What could go wrong? I implore. "Everything," Knight admits. "Many things can go wrong," Mills adds. We're sitting in the grass under a tree in sunny San Diego before their set at CRSSD Festival, where they'll be returning again in March to headline. This was months before their international world tour for In Return kicked off last September with multi-date performances in major cities. Their computers were connected via ethernet cable at the time, where each would control a different session of Ableton. "[It] got really flaky because if they get out of sync then you have some serious issues and the sound is basically destroyed," Knight explained when I finally got the chance to dig deeper over the recent holiday break.
As the demands on the duo grew larger, the need to streamline their set to something more stable surmounted. They've done away with their laptops, a near-staple of most in the electronic music scene and, after having worked on their sets so extensively they've memorized them to a T, each is now equipped with a controller. Their performance style is more akin to a live band. "Harrison controls all the drum and bass audio but he can trigger different loops. He can swap out one kick for another because all of our tracks are all stemmed out in the kick, snare, bass, so everything's isolated. You can layer, you can swap out pieces from basically any of our songs into any other and it creates a lot of like jamming sessions. [There's] a lot of weird layering," Knight shares. "I don't know if we'll ever go full live band. We want to incorporate more live elements but we kind of love the blending of electronic with the live and really getting that in dialed in. You don't want to go too jam bandy and too bandy too fast can move you away from the electronic feel of the music. It's a tough balance to walk in."

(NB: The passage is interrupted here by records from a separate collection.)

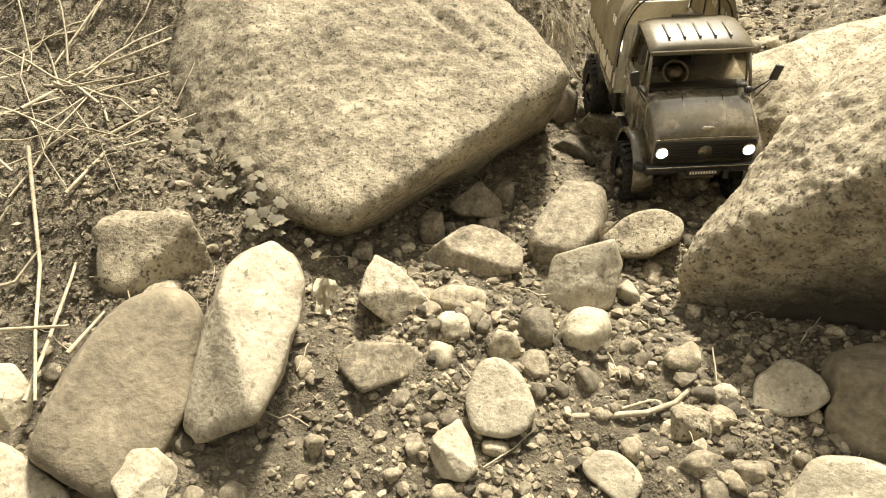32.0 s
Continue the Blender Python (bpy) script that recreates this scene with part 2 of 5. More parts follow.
def land(x, y, rough=1.0):
    """Height of the ground: a gully that climbs away from the camera, a cut bank on one side, a stony slope on the other."""
    x, y = np.asarray(x, float), np.asarray(y, float)
    base = floor_height(y)
    axis = np.interp(y, (.3, .65, .9, 1.1, 1.26, 1.4, 1.8, 2.1, 2.5, 4), (.12, .12, .02, .03, .12, .24, .31, .44, .55, .7))
    # the cut bank: distance from its foot
    d = -.93 * (x + .1) + .37 * (y - 1.07) + .02 * value_noise(x * 5, y * 5, 3)
    top = np.interp(y, (.6, 1.0, 1.4, 2.0, 2.6, 3.5, 6, 10, 60), (.1, .40, .48, .47, .50, .47, .30, -.02, -2.6))
    share = np.interp(d, (0, .05, .2, .27, .33, .37, .6, 1.2, 3, 60), (0, .15, .6, .72, .93, 1.0, 1.1, 1.25, 1.4, 1.5))
    share = share * (1 - .27 * smooth(-.28, -.6, x) * (1 - smooth(1.5, 2.4, y))) * smooth(.82, 1.2, y)
    left = np.maximum(top - base, 0) * share
    side = np.maximum(-.36 - x, 0)
    left = left + side * .42 * smooth(.42, .68, y) * (1 - smooth(.9, 1.35, y)) * np.exp(-side * .6)
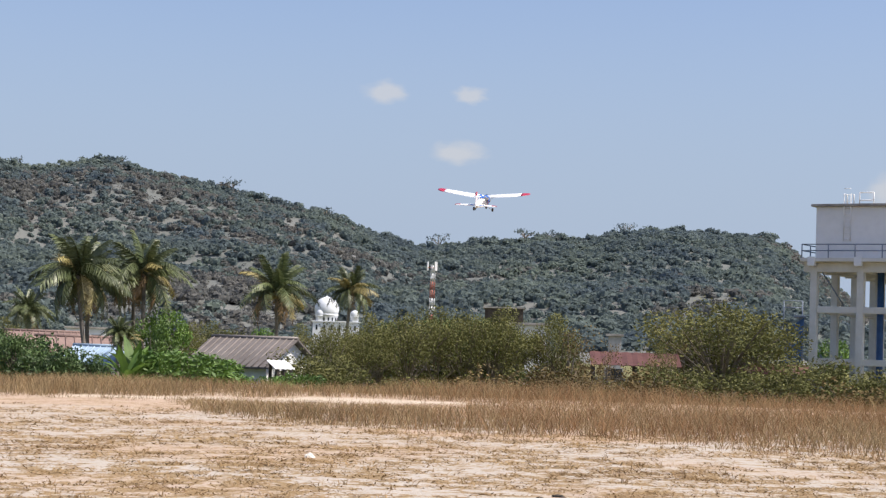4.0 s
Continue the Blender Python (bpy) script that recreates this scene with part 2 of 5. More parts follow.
def cloud_material(name, soft_lo, soft_hi, most, glow, scale):
    m, n, l, p = shader(name)
    co = n.new("ShaderNodeTexCoord")
    sub = n.new("ShaderNodeVectorMath")
    sub.operation = "SUBTRACT"
    sub.inputs[1].default_value = (0.5, 0.5, 0.0)
    flat = n.new("ShaderNodeVectorMath")
    flat.operation = "MULTIPLY"
    flat.inputs[1].default_value = (1, 1, 0)
    l.new(co.outputs["Generated"], flat.inputs[0])
    l.new(flat.outputs[0], sub.inputs[0])
    info = n.new("ShaderNodeObjectInfo")
    ns = n.new("ShaderNodeTexNoise")
    ns.noise_dimensions = "4D"
    ns.inputs["Scale"].default_value, ns.inputs["Detail"].default_value = scale, 8
    off = n.new("ShaderNodeMath")
    off.operation = "MULTIPLY"
    off.inputs[1].default_value = 40
    l.new(info.outputs["Random"], off.inputs[0])
    l.new(off.outputs[0], ns.inputs["W"])
    l.new(flat.outputs[0], ns.inputs["Vector"])
    ln = n.new("ShaderNodeVectorMath")
    ln.operation = "LENGTH"
    l.new(sub.outputs[0], ln.inputs[0])
    a = n.new("ShaderNodeMath")
    a.operation = "MULTIPLY_ADD"
    a.inputs[1].default_value = -2.3
    l.new(ln.outputs["Value"], a.inputs[0])
    l.new(ns.outputs["Fac"], a.inputs[2])
    r = n.new("ShaderNodeMapRange")
    r.interpolation_type = "SMOOTHSTEP"
    r.inputs["From Min"].default_value, r.inputs["From Max"].default_value = soft_lo, soft_hi
    r.inputs["To Max"].default_value = most
    l.new(a.outputs[0], r.inputs["Value"])
    em = n.new("ShaderNodeEmission")
    em.inputs["Color"].default_value, em.inputs["Strength"].default_value = (1.0, 0.965, 0.94, 1), glow
    tr = n.new("ShaderNodeBsdfTransparent")
    ms = n.new("ShaderNodeMixShader")
    l.new(r.outputs[0], ms.inputs[0])
    l.new(tr.outputs[0], ms.inputs[1])
    l.new(em.outputs[0], ms.inputs[2])
    l.new(ms.outputs[0], n["Material Output"].inputs["Surface"])
    return m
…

Clayton Knight and Harrison Mills met in college through a mutual friend. Within two weeks, they started making music together and released their debut album later that year. They've collected over twenty #1 songs on Hype Machine and played at Coachella, Bonnaroo, HARD... you name it. Their sound lingered in eager ears with its mix of ethereal tracks alongside quintessential summer anthems. Their follow up, In Return, saw collaborations with a number of artists including Zyra, Shy Girls, and Madelyn Grant, which changed the production process compared to their debut LP. "It used to be we would write a song and then they would sing the song and hopefully that would work out, but more recently we've found that the best way to do it is we usually give them a very simple idea. Like, maybe a couple piano chords and a melody with some drums - basically this raw loop. We'd tell them to just jam on it, jam on the chords. If they hear anything, really lay it down." Clayton insists the big thing about trusting the artist is you have to put faith in that whatever they're writing. It will connect with people, even if you don't feel it right away. "[After that] we take what they gave us back and basically delete everything we had as far as production and re-do it all. We'll re-design all of production around the vocal piece and then we'll just kind of keep going back and forth with the artist until we get something we really like."

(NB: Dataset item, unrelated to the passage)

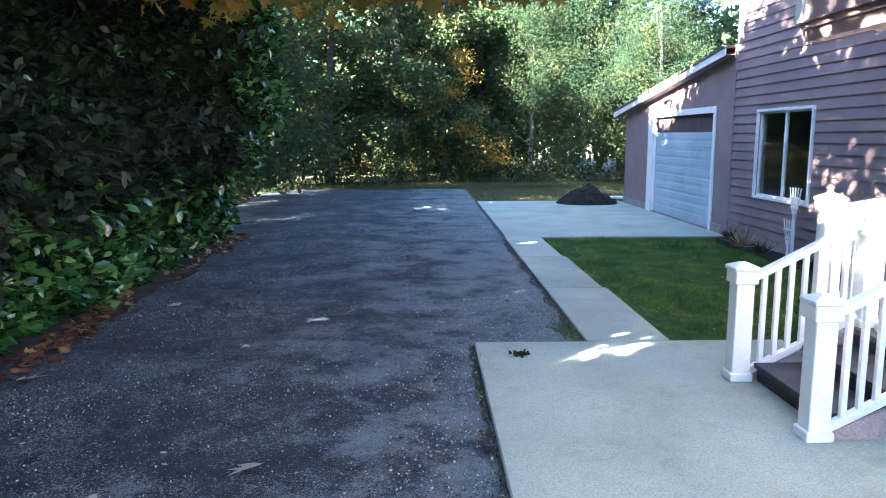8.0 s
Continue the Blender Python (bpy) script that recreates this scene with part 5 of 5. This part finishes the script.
# wood at the end of the drive
random.seed(5)
wood = [(-9, 59, 13), (-5.5, 61.5, 15), (-2.6, 60, 12), (0.2, 62, 14), (2.4, 64.5, 15), (-7, 55.0, 12), (-4.6, 52.0, 10.5), (-5.4, 45.6, 9.0), (-6.2, 49.0, 10.0)]
def lumps(x, y, h, r, n, seed, droop=1.0):
    """Boughs of a crown: uneven ellipsoids round the stem, smaller towards the top."""
    q = np.random.default_rng(seed)
    out = []
    for k in range(n):
        f = (k + 0.5) / n
        a = k * 2.4 + q.uniform(-0.5, 0.5)
        rr = r * (1.0 - 0.75 * f ** 1.6)
        s = r * q.uniform(0.36, 0.62) * (1.05 - 0.45 * f)
        out.append((x + rr * 0.75 * math.cos(a), y + rr * 0.75 * math.sin(a), h * (0.16 + 0.80 * f) + q.uniform(-0.3, 0.3), s, s, s * 0.62 * droop))
    return out


for k, (x, y, h) in enumerate(wood):
    tree("broadleaf_tree", "dark green woodland tree at the end of the drive", x, y, h * 0.85, 0.19, lumps(x, y - 0.8, h, 3.0, 13, 700 + k),
         300, 50, (0.34, 0.34, 0.22), 0.185, LEAF_KITE, FOREST, seed=80 + k, limbs=9, group="woodland trees")
for k, (x, y, h) in enumerate(((3.2, 61.5, 6.5), (1.4, 63.5, 7.5))):
    tree("broadleaf_tree", "small brown-orange autumn tree at the wood's edge", x, y, h * 0.85, 0.1, lumps(x, y, h, 1.3, 8, 730 + k), 110, 40, (0.26, 0.26, 0.2), 0.14, LEAF_KITE, MAPLE, seed=95 + k, limbs=6, group="woodland trees")
for k, (x, y, h) in enumerate(((6.6, 63.5, 13), (9.6, 64.5, 14.5), (12.6, 62.5, 11.5), (8.0, 68, 15), (15.5, 66.5, 11))):
    tree("birch_tree", "light green birch beginning to turn yellow", x, y, h * 0.92, 0.10, lumps(x, y, h, 2.3, 15, 760 + k, 1.7),
         620, 80, (0.32, 0.32, 0.46), 0.10, LEAF_KITE, BIRCH, PALE_BARK, 100 + k, limbs=10, group="birches")
for k, (x, y, h) in enumerate(((12.6, 60.5, 4.6), (16.0, 62, 6.0), (15.2, 58.5, 3.8))):
    tree("birch_tree", "small golden-leaved tree beside the garage", x, y, h * 0.85, 0.07,
         [(x, y, h * 0.5, 1.5, 1.4, h * 0.36)], 110, 26, (0.3, 0.3, 0.35), 0.16, LEAF_KITE, GOLD, BARK, 120 + k, limbs=6, group="birches")
for k, (x, y, h, r) in enumerate(((4.4, 68, 19, 3.4), (-1.5, 70, 21, 3.6), (8.5, 58 + 18, 20, 3.4), (1.8, 76, 22, 3.6), (7.5, 84, 22, 3.8), (-6, 72, 20, 3.6))):
    conifer("tall dark conifer behind the wood", x, y, h, r, 140 + k)
for k, (x, y, h, r) in enumerate(((-8.6, 18.5, 8.2, 2.6), (-11.5, 16.8, 9.0, 3.0), (-15.5, 18, 11, 3.6), (-8.6, 24, 8.5, 2.6), (-20, 13, 12, 3.8), (-12.5, 24, 10, 3.2), (-16, 11.5, 10, 3.4), (-23, 20, 14, 4.4), (-13.5, 19.5, 10, 3.2), (-10, 21.5, 8.6, 2.8))):
    conifer("dense dark conifer on the neighbouring plot", x, y, h, r, 300 + k, 7000 if k != 3 else 3800)
for k, (x, y, h, r) in enumerate(((9.8, 72, 19, 3.4), (14.0, 74, 17.5, 3.2), (25.2, 72, 14.3, 1.9), (31.0, 78, 13.6, 3.2), (45.0, 85, 14.6, 1.7), (58, 88, 13.0, 4.2), (70, 84, 14, 4.4))):
    conifer("distant conifer on the skyline", x, y, h, r, 160 + k, 2600 if k < 2 else 1100, NEEDLE if k < 2 else HAZY_NEEDLE)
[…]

Like any production, there come the occasional snags. The song 'Koto' was one that stuck out particularly as taking a while to find its place. After being rewritten time and time again, the final product wound up being nothing like its original. "It's so weird because after you've been listening to the music for so long you get so attached to it. You kind of lose yourself in it. The a-ha moments kind of disappear and you kind of lose yourself in the music and you can get sick of it basically. Once that happens, it's pretty bad because then you start x-ing things you shouldn't be x-ing or thinking things suck when they don't suck. The a-ha moments usually occur at the beginning of a track where oh this little piece right there, that's it. That's the moment or that's the powerful section then you try to work around that."
When they're not busy on tour or in the the studio working on their own projects, Odesza works with artists they've brought under the wing of their recently formed label, Foreign Family Collective. "We've wanted to do it for a really long time but only recently have we had the means to really pursue a label," Knight shares. Now that they've collected a management team and other members of the group, they've been able to build their own company. "It's just been like an outlet. We're on Soundcloud continuously, trying to keep our ear to the ground as much as possible, and in the process we discover a lot of very talented musicians and producers that we don't think get as much exposure as they deserve," he continues. They work with a lot of tracks in-depth, helping musicians through the process and bouncing ideas off of them or matching up different artists together. "We've got to just give people the tools and then let the artist kind of take it where they want to."